**Work to complete:**
List every line below containing "this".

**Dataset:**

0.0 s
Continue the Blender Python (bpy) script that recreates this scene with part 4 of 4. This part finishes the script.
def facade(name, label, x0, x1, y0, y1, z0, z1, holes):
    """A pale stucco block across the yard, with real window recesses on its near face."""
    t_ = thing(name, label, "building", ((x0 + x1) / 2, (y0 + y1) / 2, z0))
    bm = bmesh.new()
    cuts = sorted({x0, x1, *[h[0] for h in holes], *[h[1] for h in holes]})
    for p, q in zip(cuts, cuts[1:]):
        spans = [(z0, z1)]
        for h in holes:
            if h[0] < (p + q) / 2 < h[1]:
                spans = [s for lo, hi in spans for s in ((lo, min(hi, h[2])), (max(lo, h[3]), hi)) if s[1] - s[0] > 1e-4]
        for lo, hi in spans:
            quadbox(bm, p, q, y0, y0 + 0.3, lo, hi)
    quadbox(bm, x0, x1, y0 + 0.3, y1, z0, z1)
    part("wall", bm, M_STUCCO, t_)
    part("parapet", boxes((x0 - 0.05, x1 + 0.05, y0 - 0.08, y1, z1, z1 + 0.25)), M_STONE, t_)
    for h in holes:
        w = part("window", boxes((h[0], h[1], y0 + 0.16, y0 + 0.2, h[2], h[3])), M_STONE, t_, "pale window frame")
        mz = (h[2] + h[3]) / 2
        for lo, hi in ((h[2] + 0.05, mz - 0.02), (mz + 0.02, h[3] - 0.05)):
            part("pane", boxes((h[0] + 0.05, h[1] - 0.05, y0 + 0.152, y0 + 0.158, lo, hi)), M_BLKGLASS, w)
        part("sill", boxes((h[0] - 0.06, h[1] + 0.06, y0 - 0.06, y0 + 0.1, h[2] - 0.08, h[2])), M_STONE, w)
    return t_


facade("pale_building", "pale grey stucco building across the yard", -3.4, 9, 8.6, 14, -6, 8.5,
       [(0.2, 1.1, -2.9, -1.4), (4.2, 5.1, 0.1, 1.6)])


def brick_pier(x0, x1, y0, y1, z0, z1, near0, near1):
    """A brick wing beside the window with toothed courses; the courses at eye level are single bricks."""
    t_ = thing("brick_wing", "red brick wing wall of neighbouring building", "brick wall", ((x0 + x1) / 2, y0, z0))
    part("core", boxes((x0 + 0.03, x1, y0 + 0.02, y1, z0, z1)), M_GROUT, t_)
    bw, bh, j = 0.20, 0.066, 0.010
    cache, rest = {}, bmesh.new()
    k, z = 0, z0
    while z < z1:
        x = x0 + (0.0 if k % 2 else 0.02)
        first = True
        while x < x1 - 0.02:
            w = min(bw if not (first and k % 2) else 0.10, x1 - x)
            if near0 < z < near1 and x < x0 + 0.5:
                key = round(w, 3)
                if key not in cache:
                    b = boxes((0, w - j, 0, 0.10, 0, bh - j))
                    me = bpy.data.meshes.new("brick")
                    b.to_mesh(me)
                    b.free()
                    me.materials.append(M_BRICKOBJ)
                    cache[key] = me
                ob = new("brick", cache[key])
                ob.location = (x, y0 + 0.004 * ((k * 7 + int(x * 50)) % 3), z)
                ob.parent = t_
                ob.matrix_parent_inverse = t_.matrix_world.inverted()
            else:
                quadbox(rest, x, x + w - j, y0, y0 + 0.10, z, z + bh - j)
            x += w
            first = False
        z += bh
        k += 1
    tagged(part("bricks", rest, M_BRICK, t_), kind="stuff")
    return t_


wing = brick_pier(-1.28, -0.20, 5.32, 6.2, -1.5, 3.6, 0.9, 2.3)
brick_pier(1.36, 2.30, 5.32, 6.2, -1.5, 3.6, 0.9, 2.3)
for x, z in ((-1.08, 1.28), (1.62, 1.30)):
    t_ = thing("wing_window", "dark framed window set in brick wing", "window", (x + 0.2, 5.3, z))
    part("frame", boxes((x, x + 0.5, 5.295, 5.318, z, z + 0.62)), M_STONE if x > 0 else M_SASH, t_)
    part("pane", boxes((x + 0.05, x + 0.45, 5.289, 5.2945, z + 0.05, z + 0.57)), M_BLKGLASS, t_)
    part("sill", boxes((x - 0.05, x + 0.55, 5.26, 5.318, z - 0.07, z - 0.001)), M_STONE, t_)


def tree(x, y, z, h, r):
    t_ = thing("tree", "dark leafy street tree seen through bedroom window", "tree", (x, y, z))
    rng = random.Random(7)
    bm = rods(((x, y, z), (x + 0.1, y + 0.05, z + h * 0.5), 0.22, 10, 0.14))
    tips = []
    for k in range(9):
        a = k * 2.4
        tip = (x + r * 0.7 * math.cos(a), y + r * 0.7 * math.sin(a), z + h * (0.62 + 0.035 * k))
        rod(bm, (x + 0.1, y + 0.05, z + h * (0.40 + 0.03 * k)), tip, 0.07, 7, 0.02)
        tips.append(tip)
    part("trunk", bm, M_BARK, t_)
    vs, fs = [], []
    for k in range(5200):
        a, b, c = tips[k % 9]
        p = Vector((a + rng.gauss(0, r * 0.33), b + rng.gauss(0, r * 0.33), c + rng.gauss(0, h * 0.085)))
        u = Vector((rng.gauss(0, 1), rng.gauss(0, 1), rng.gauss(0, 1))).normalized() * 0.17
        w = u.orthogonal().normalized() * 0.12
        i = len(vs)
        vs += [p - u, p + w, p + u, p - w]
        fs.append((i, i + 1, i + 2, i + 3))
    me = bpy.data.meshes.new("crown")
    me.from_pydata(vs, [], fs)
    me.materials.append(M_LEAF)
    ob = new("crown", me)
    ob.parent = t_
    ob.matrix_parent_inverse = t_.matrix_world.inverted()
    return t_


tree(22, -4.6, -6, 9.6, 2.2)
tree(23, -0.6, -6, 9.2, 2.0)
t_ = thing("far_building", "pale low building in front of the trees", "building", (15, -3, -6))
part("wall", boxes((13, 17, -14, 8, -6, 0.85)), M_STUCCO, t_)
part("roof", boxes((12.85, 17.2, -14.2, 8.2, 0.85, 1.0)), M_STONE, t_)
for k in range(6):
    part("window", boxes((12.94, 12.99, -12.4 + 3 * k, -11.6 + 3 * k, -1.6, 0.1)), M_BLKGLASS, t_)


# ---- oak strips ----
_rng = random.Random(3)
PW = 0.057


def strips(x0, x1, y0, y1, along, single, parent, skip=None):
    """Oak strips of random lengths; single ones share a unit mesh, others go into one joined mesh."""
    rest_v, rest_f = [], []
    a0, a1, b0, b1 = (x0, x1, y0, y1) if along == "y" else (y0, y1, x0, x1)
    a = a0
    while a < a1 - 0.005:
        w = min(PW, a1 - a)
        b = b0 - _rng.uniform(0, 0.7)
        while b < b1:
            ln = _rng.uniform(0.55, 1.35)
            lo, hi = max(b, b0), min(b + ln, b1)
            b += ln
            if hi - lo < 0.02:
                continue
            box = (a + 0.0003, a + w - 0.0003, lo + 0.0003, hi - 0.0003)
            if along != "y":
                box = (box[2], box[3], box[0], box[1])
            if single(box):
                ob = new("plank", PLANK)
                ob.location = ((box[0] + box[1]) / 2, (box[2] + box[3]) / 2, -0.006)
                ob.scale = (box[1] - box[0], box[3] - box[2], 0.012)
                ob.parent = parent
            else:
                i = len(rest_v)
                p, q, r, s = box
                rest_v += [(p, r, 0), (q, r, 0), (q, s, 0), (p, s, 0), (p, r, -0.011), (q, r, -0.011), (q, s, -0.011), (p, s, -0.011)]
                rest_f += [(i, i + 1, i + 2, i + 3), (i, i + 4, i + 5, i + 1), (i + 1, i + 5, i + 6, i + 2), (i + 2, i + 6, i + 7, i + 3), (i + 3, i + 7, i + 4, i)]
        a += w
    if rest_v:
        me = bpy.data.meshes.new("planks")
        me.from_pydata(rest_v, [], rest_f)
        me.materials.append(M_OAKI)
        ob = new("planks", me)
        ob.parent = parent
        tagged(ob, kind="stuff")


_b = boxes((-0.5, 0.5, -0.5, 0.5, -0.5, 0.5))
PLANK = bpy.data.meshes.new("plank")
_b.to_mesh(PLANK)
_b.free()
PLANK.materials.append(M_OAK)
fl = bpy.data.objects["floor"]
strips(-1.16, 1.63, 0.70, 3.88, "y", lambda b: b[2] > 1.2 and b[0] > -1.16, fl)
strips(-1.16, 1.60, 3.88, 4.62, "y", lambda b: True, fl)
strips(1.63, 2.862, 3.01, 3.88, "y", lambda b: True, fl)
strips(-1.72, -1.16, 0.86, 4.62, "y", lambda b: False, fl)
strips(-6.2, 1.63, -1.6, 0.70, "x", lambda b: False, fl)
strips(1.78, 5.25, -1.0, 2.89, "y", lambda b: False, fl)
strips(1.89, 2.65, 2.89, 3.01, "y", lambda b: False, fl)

--

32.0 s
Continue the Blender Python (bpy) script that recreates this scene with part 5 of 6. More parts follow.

**Task output:**
Continue the Blender Python (bpy) script that recreates this scene with part 4 of 4. This part finishes the script.
Continue the Blender Python (bpy) script that recreates this scene with part 5 of 6. More parts follow.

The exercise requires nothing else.